With nearly 10,000 people dying of cardiovascular related disease in Ireland every year, what can you do to help improve your heart health?
Maggie Lynch of the Irish Institute of Nutrition and Health believes nutrition is a key factor. She recommends that we enjoy more veggies; do a grain ‘swap’; embrace ‘good’ fats; choose low sugar berries; and mix and match protein sources
Enjoy more veggies
Increase the intake and diversity of vegetables you eat. They are an important source of vitamins and minerals and are rich in antioxidants and other phytonutrients that are vital for heart health. They are also high in fibre and low in calories.
- Aim for six different coloured vegetable servings – cooked or raw – each day. The dark green leafy ones (kale, cabbage, spinach etc) are best of all, and my favourites.
- Use them in your smoothies, as dips with hummus, and in soups & stews. Refrigerate leftovers for the next day or blend them into pasta sauces and freeze.
Do a grain swap
Replace refined, white grain products with wholegrains. They are a richer source of fibre, protein, minerals and B vitamins.
- Swap white bread, pasta and wraps for wholegrain versions.
- Introduce quinoa, millet, buckwheat, pin-head oats, beans and lentils.
Embrace good fats
Omega 3 oils are known to boost cholesterol quality by raising the level of HDL (‘good’ cholesterol) in the blood and helping reduce inflammation in the body. Oily fish (mackerel, salmon, sardines etc) are naturally rich in omega 3s, while walnuts, flax and chia seeds are useful plant sources.
- Eat a serving of oily fish twice weekly.
- Drizzle good oils over your food. I use unrefined, cold pressed oils (Udo’s Oil, organic rapeseed, or extra virgin olive oil) as the goodness has not been processed out of them. Udo’s is a quality vegan source of omega 3, 6 & 9 oils.

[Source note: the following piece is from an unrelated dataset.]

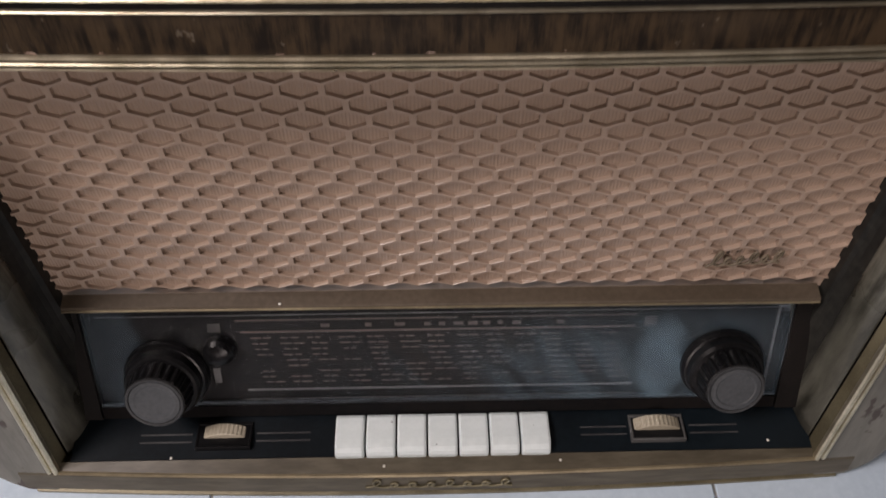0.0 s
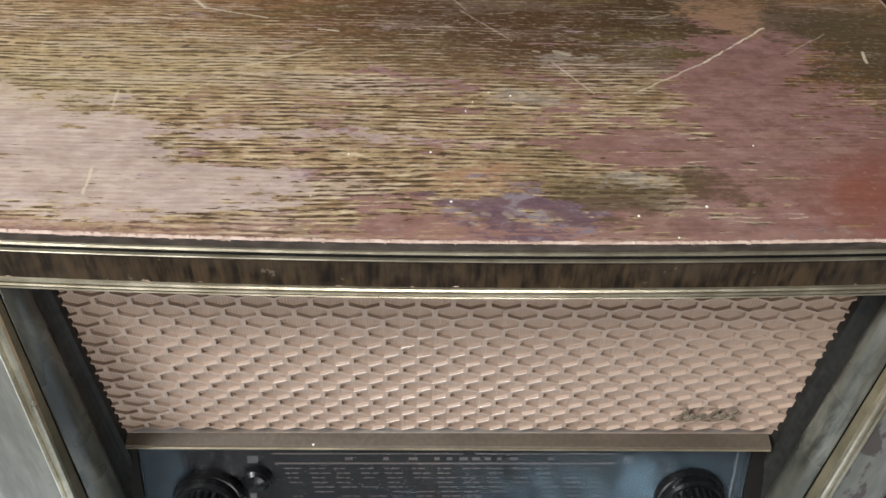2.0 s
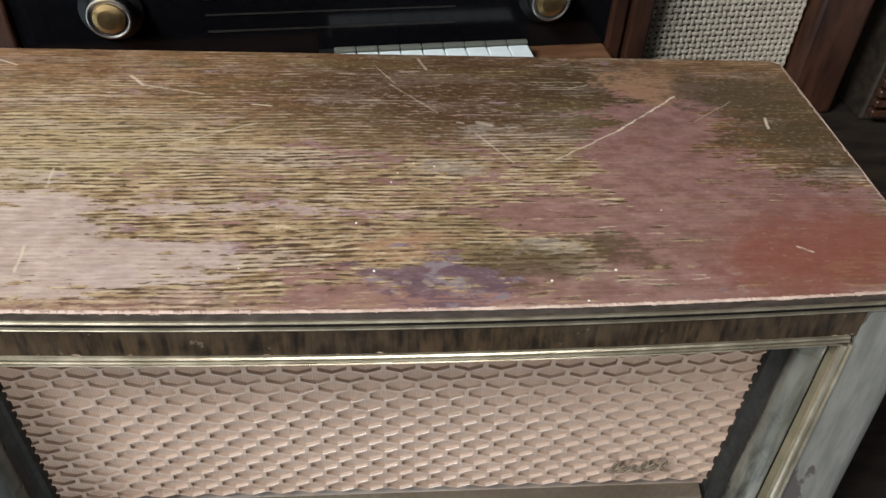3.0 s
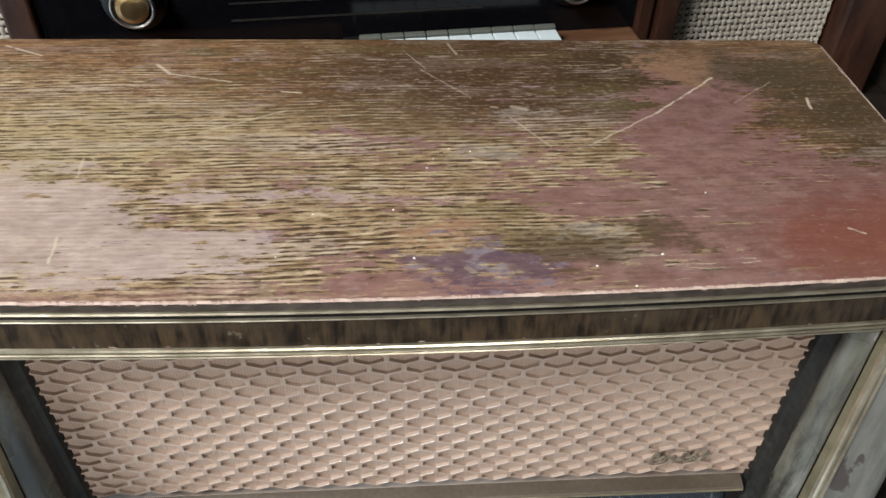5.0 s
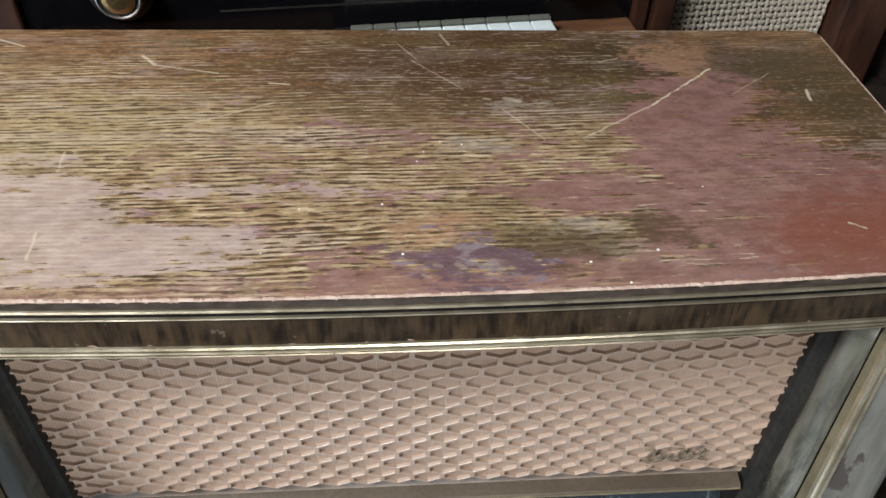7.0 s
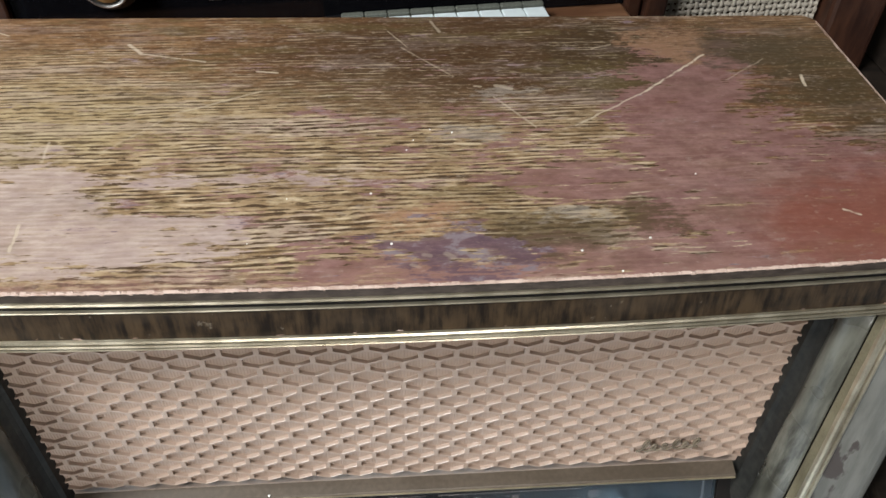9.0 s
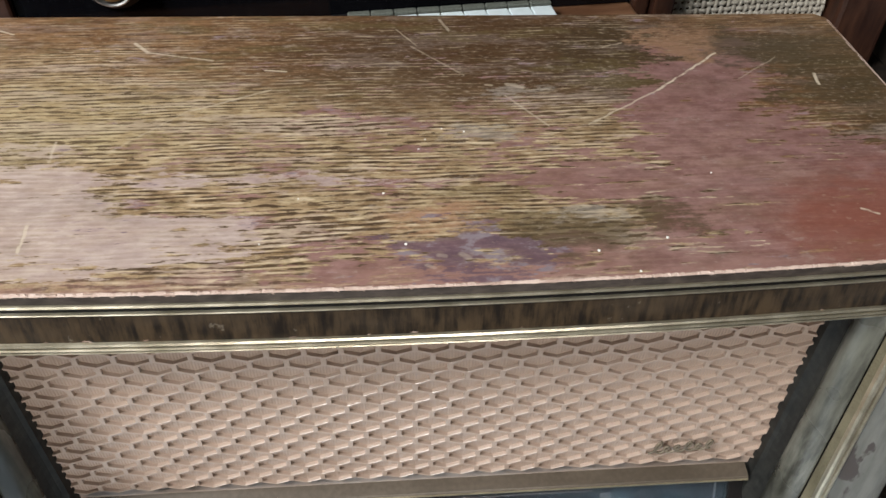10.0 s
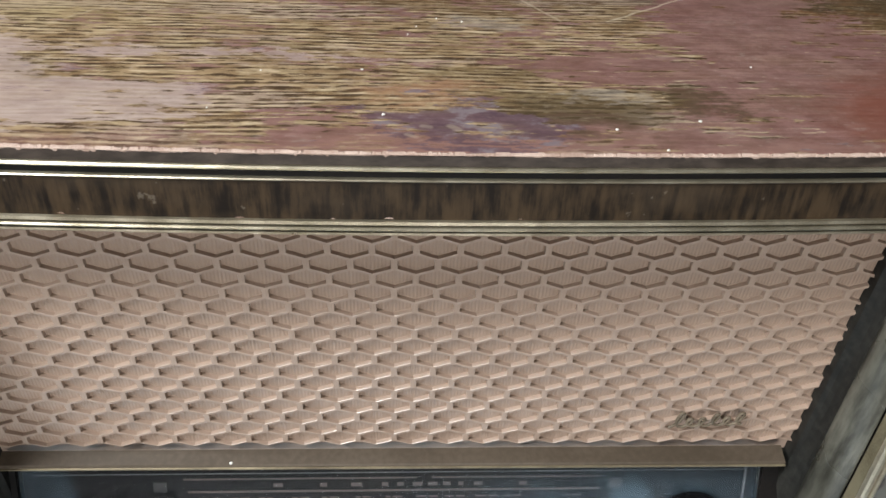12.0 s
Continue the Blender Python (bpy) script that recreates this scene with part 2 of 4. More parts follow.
    c = n.mix(n.math("MULTIPLY", flecks, 0.2), c, (0.46, 0.37, 0.29))
    scuff = n.ramp(n.noise((34, 70, 3), 5, 0.7, shift=(12, 3, 0)), 0.60, 0.72)
    c = n.mix(n.math("MULTIPLY", scuff, 0.4), c, (0.40, 0.32, 0.26))
    dusk = n.ramp(n.noise((18, 40, 3), 4, 0.6, shift=(2, 13, 0)), 0.56, 0.72)
    c = n.mix(n.math("MULTIPLY", dusk, 0.25), c, (0.11, 0.07, 0.04))
    grit = n.noise((190, 420, 3), 3, 0.7, shift=(23, 11, 0))
    c = n.mix(n.math("MULTIPLY", n.ramp(grit, 0.50, 0.62), n.math("MULTIPLY_ADD", varnish, -0.24, 0.32)), c, n.mix(0.75, c, (0.03, 0.018, 0.010)))
    c = n.mix(n.math("MULTIPLY", n.ramp(grit, 0.44, 0.34), n.math("MULTIPLY_ADD", varnish, -0.16, 0.22)), c, (0.50, 0.40, 0.30))
    wob = n.noise((90, 90, 3), 2, shift=(1, 1, 0))
    jx = n.math("MULTIPLY_ADD", wob, 0.003, n.math("SUBTRACT", x, 0.0015))
    jy = n.math("MULTIPLY_ADD", wob, -0.003, n.math("ADD", y, 0.0015))
    cuts = None
    for ax, ay, bx, by, wide, much in SCRATCHES + SHORT_MARKS:
        one = n.math("MULTIPLY", segment(n, ax, ay, bx, by, wide, jx, jy), much)
        cuts = one if cuts is None else n.math("MAXIMUM", cuts, one)
    cuts = n.math("MULTIPLY", cuts, n.ramp(n.noise((160, 160, 3), 2, shift=(7, 7, 0)), 0.25, 0.5))
    c = n.mix(cuts, c, (0.60, 0.50, 0.37))
    h = n.math("SUBTRACT", n.math("MULTIPLY", pores, -0.8), cuts)
    n.bump(h, 0.35, 0.0004)
    r = n.math("MULTIPLY_ADD", mid, 0.2, n.math("MULTIPLY_ADD", varnish, -0.12, 0.40))
    return n.done(c, n.math("MULTIPLY_ADD", pores, 0.3, r), spec=0.36)


SCRATCHES = [
    (0.239, 0.243, 0.178, 0.191, 0.0014, 0.85), (0.178, 0.191, 0.118, 0.149, 0.0011, 0.55),
    (-0.216, 0.274, -0.203, 0.259, 0.0020, 0.6), (-0.203, 0.259, -0.152, 0.245, 0.0013, 0.5),
    (-0.001, 0.262, 0.037, 0.217, 0.0012, 0.26), (0.064, 0.188, 0.090, 0.148, 0.0012, 0.38),
    (0.025, 0.305, 0.031, 0.286, 0.0018, 0.35), (-0.112, 0.230, -0.096, 0.227, 0.0013, 0.7),
    (-0.158, 0.177, -0.105, 0.202, 0.0015, 0.4), (-0.202, 0.132, -0.158, 0.179, 0.0012, 0.25),
]
SHORT_MARKS = [
    (0.306, 0.210, 0.303, 0.195, 0.0018, 0.8), (0.269, 0.051, 0.277, 0.046, 0.0014, 0.8),
    (-0.234, 0.060, -0.232, 0.037, 0.0016, 0.6), (-0.240, 0.143, -0.239, 0.122, 0.0015, 0.4),
    (0.004, 0.023, 0.008, 0.022, 0.0020, 0.22), (0.018, 0.023, 0.021, 0.020, 0.0028, 0.25), (-0.003, 0.015, 0.001, 0.013, 0.0018, 0.25),
    (0.068, 0.203, 0.078, 0.199, 0.0030, 0.35), (0.052, 0.203, 0.056, 0.202, 0.0020, 0.4), (0.150, 0.255, 0.168, 0.262, 0.0012, 0.3), (0.245, 0.205, 0.285, 0.235, 0.0010, 0.25),
    (-0.348, 0.309, -0.313, 0.291, 0.0014, 0.6), (-0.012, 0.290, 0.004, 0.262, 0.0010, 0.3),
]
MAT_TOP = top_wood()


def band_veneer():
    """Cross-grained dark veneer, dulled in blotches and scuffed paler here and there."""
    n = Nodes("dark_cross_veneer")
    grain = n.noise((300, 70, 34), 4, 0.62)
    broad = n.noise((95, 60, 40), 4, 0.6, shift=(5, 2, 8))
    slow = n.noise((12, 12, 30), 3, shift=(2, 5, 1))
    f = n.math("MULTIPLY_ADD", broad, 0.55, n.math("MULTIPLY", grain, 0.45))
    c = n.mix(n.ramp(f, 0.38, 0.64), (0.008, 0.005, 0.003), (0.052, 0.033, 0.017))
    c = n.mix(n.math("MULTIPLY", n.ramp(slow, 0.48, 0.66), 0.4), c, (0.060, 0.042, 0.026))
    scuff = n.ramp(n.noise((130, 130, 130), 3, 0.6, shift=(9, 9, 2)), 0.66, 0.72)
    c = n.mix(n.math("MULTIPLY", scuff, 0.5), c, (0.15, 0.125, 0.095))
    n.bump(grain, 0.2, 0.0004)
    return n.done(c, n.math("MULTIPLY_ADD", slow, 0.25, 0.36), spec=0.14)


MAT_BAND = band_veneer()
MAT_EDGE = wood("dark_lid_edge", (0.022, 0.016, 0.012), (0.060, 0.045, 0.036), (70, 200, 200), 0.5, spec=0.2)
MAT_RAW = plain("worn_raw_edge", (0.33, 0.215, 0.165), (0.60, 0.46, 0.385), 0.6, 300)
MAT_FRAME = wood("faded_front_veneer", (0.112, 0.110, 0.095), (0.178, 0.174, 0.152), (90, 60, 14), 0.42, worn=(0.062, 0.050, 0.044), amount=0.08)
MAT_RAIL = wood("bottom_rail_veneer", (0.06, 0.05, 0.034), (0.105, 0.09, 0.064), (26, 90, 160), 0.42)
MAT_SIDE = wood("side_veneer", (0.03, 0.018, 0.01), (0.075, 0.043, 0.022), (60, 14, 200), 0.42)
MAT_CHEEK = wood("cheek_lacquer", (0.026, 0.025, 0.019), (0.132, 0.129, 0.104), (60, 50, 10), 0.28, spec=0.5)
MAT_FLANK = plain("dark_flank", (0.007, 0.007, 0.006), (0.034, 0.033, 0.028), 0.6, 26, spec=0.3)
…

- To avoid damaging their health benefits, it’s best not to use these oils for cooking or frying. I use olive oil (not extra virgin), unrefined sesame oil, butter and coconut oil.
Choose low sugar berries
Eat low sugar berries (blueberry, blackberry, raspberry, strawberry) often. They are rich in antioxidants, fibre and phytonutrients that offer protection from cardio vascular disease. Be sure to wash them before eating.
Do a protein mix & match
Animal meat and specific vegetables are excellent sources of protein so don’t feel you have to eat meat every day.
- Add in beans, chickpeas and lentils. They are high in protein and some B vitamins and minerals. Find recipes that help you incorporate them into your diet, such as my ‘Smoky Chickpea Stew’ (below).
- Buy meat which is the least processed (fresh cuts and organic or free-range chicken). Avoid preserved meats as many contain high levels of salt and potentially harmful preservatives (nitrates and nitrites).